First, no, I haven’t joined or started a group called Foggy Females. Those two words should be the subject and only subject of this post. However, a friendly reader recently let me know that a Google search doesn’t turn up this blog, and after reading more mumbo jumbo on the WordPress site than I wanted to about how to fix that, I gave up, did a search on “Romantic Guppies,” and that post came up high on the first page of results about small fish. So I’m going to try sticking my name in the subject line of a post or two and see if it fixes the problem. If it does, I’ll then try a less obnoxiously large byline in the text and see what happens.
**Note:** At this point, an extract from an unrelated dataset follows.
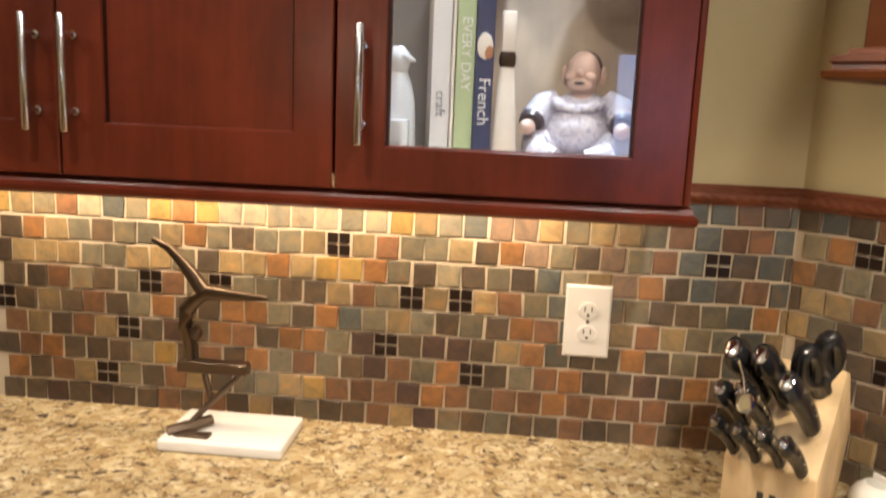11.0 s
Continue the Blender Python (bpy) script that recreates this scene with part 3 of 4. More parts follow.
for kx in (0.478, 0.567, 0.906, 0.995):
    AX = Matrix.Translation((kx, -0.7225, 0.842)) @ pose(0, 0, 0, 93)
    kb = part("knob", lathe(B(), [(0.0265, 0.0), (0.0265, 0.014), (0.0245, 0.022), (0.0225, 0.0235)], segs=36, m=AX), STEEL, rg, "control knob with a wedge-shaped steel grip")
    part("bezel", lathe(B(), [(0.0325, -0.004), (0.0335, 0.004), (0.0328, 0.010), (0.0305, 0.0135), (0.0282, 0.0125), (0.0270, 0.004)], segs=44, m=AX), CHROME, kb)
    bm = B()
    out = [(0.0175 * math.cos(radians(a)), 0.0075 + 0.0175 * math.sin(radians(a))) for a in range(0, 181, 15)] + [(-0.0165, -0.020), (-0.0150, -0.031), (-0.0110, -0.0345), (0.0110, -0.0345), (0.0150, -0.031), (0.0165, -0.020)]
    lay_ = []
    for h, k in ((0.012, 1.0), (0.040, 0.97), (0.0445, 0.84)):
        lay_.append([bm.verts.new(AX @ Vector((x * k, -z * k, h - (0.005 if x > 0.012 and h > 0.02 else 0.0)))) for x, z in out])
    for a, b in zip(lay_, lay_[1:]):
        for i in range(len(a)):
            j = (i + 1) % len(a)
            bm.faces.new((a[i], a[j], b[j], b[i]))
    bm.faces.new(lay_[0][::-1])
    bm.faces.new(lay_[-1])
    grip = part("grip", bm, [STEEL, BLACK], kb, "steel grip with a dark reflection painted on one flank")
    # right-hand faces are coloured black for the dark room they would reflect
    for p in grip.data.polygons:
        if p.normal.x > 0.55 and p.normal.z < 0.75:
            p.material_index = 1
    part("pointer", box(B(), kx - 0.0012, kx + 0.0012, -0.7215, -0.7190, 0.8795, 0.8828), SLOT, cp)

od = part("oven_door", loops(B(), [(X0 + 0.001, X1 - 0.001, 0.225, 0.722, -0.690), (X0 + 0.001, X1 - 0.001, 0.225, 0.722, -0.716), (X0 + 0.004, X1 - 0.004, 0.228, 0.719, -0.719),
                                     (0.432, 1.041, 0.346, 0.572, -0.719), (0.435, 1.038, 0.349, 0.569, -0.715)], cap=False), STEEL, rg, "brushed steel oven door")
part("window", box(B(), 0.432, 1.041, -0.7155, -0.705, 0.346, 0.572), OVENGLASS, od, "black oven window")
bm = B()
yz_sweep(bm, [(-0.700, 0.7262)] + arc(-0.727, 0.7155, 0.0105, 90, 270, 8) + [(-0.700, 0.705)], X0 - 0.002, X1 + 0.002)
part("top_edge", bm, STEEL, od)
part("vent_slot", box(B(), 0.47, 1.00, -0.7198, -0.716, 0.632, 0.646, 0.001, 1), SLOT, od)
HZ, HY = 0.668, -0.785
hn = part("handle", tube(B(), [(X0 + 0.022, HY, HZ), (X0 + 0.05, HY, HZ), (X1 - 0.05, HY, HZ), (X1 - 0.022, HY, HZ)], 0.0135, 20), STEEL, od, "round brushed steel handle bar")
for sx, d in ((X0 + 0.034, 1), (X1 - 0.034, -1)):
    bm = B()
    tube(bm, [(sx, -0.716, HZ + 0.012), (sx, -0.730, HZ + 0.012), (sx, -0.755, HZ + 0.008), (sx - d * 0.004, HY + 0.006, HZ)], [0.024, 0.0225, 0.0205, 0.0190], 20)
    tube(bm, [(sx - d * 0.020, HY, HZ), (sx - d * 0.017, HY, HZ), (sx + d * 0.012, HY, HZ), (sx + d * 0.015, HY, HZ)], [0.015, 0.0195, 0.0195, 0.0160], 20)
    part("post", bm, CHROME, hn)
part("storage_drawer", loops(B(), [(X0 + 0.001, X1 - 0.001, 0.100, 0.215, -0.690), (X0 + 0.001, X1 - 0.001, 0.100, 0.215, -0.716), (X0 + 0.006, X1 - 0.006, 0.106, 0.209, -0.722)]), STEEL, rg)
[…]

So, as to Foggy Females. I thought after snarking at romance heroes in the last post, I should give the ladies equal time. IMO it’s a target-rich environment, but the thing I settled on is one I don’t feel absolute confidence about. There is some part of me that wonders if my own hormones, emotions, etc., just aren’t up to snuff. Another part thinks that maybe even though I believe I’ve known some wonderful guys, maybe if I’d just been kissed by a romance hero type….
What I notice, and what annoys and makes me wonder is the fact our heroines get so lost in our heroes’ kisses the ladies no longer can think and in fact are no longer aware of anything going on around them. A whole crowd can enter the room and witness the heroine’s ruin, but she never notices them until the hero lets up and she looks around (without the crowd, her lips that look bee stung because of his kisses give her away — a phenomenon that has also missed me). She is oblivious to anything and everything, which is how he gets her clothes off without her noticing and inserts fingers and tongue in places she never equates with a rapidly approaching irreversible event. In fact it’s how she loses her virginity (orgasmically) without realizing it until, whoops, there’s a “pinch.”
Admittedly I’ve never discussed this in great detail with female friends, and the ones who’ve mentioned it seem as deficient as I am. A little further along in the process, I can see how passion might fog things, but even then, the one time I walked in my parents’ bedroom without knocking when I should have — well, no one seemed too passion fogged to react strongly and immediately. Then again, maybe that means my deficiency is inherited? (And in case anyone who reads this is thinking how awful I am to be embarrassing my parents in public here — they’ve both been gone and quite past embarrassment for some time now. My father would be p.o.’d, but my mother would just shake her head and quote something pithy, probably to do with a serpent’s tooth.)
Interestingly, about the time all these thoughts were bumping around in my mind, one of the library ebooks I downloaded was Mary Balogh’s A Summer to Remember, which proved convincingly that while one can make generalizations about guppies and foggy females in romances, there are always great exceptions. The heroine is so unfoggy that when he tries to devastate her with a kiss, she asks something like, “What are you up to?” as soon as his lips unlock with hers. And of course he is up to something. The hero is not a guppy. The ending does involve the shopworn bit where she says no to a marriage proposal because he has never said he looves her, but that’s a minor quibble over a book with appealing and rather different characters.
Dog News: Victor’s blood test earlier this month showed no microfilaria, which means his heartworm treatment has been a success. He has to have another blood test in April before being pronounced good to go, but I think that’s a checking it twice to be safe and sure type thing. Unfortunately in all this time there’s only been one adoption application for him, and it wasn’t suitable. Adoptions have been slow generally, another casualty of the economy. So we’re going to take some new pictures of Victor now that he’s up to proper weight and his coat is nicer and keep trying at least until after the April test. If nothing shows up by then, he’ll probably stay with me. My other male doesn’t like him a lot, but other than the time they knocked me down and were fighting on top of me…. Ah, that’s another tail tale, and it’s not usually too hard to work around their antipathy.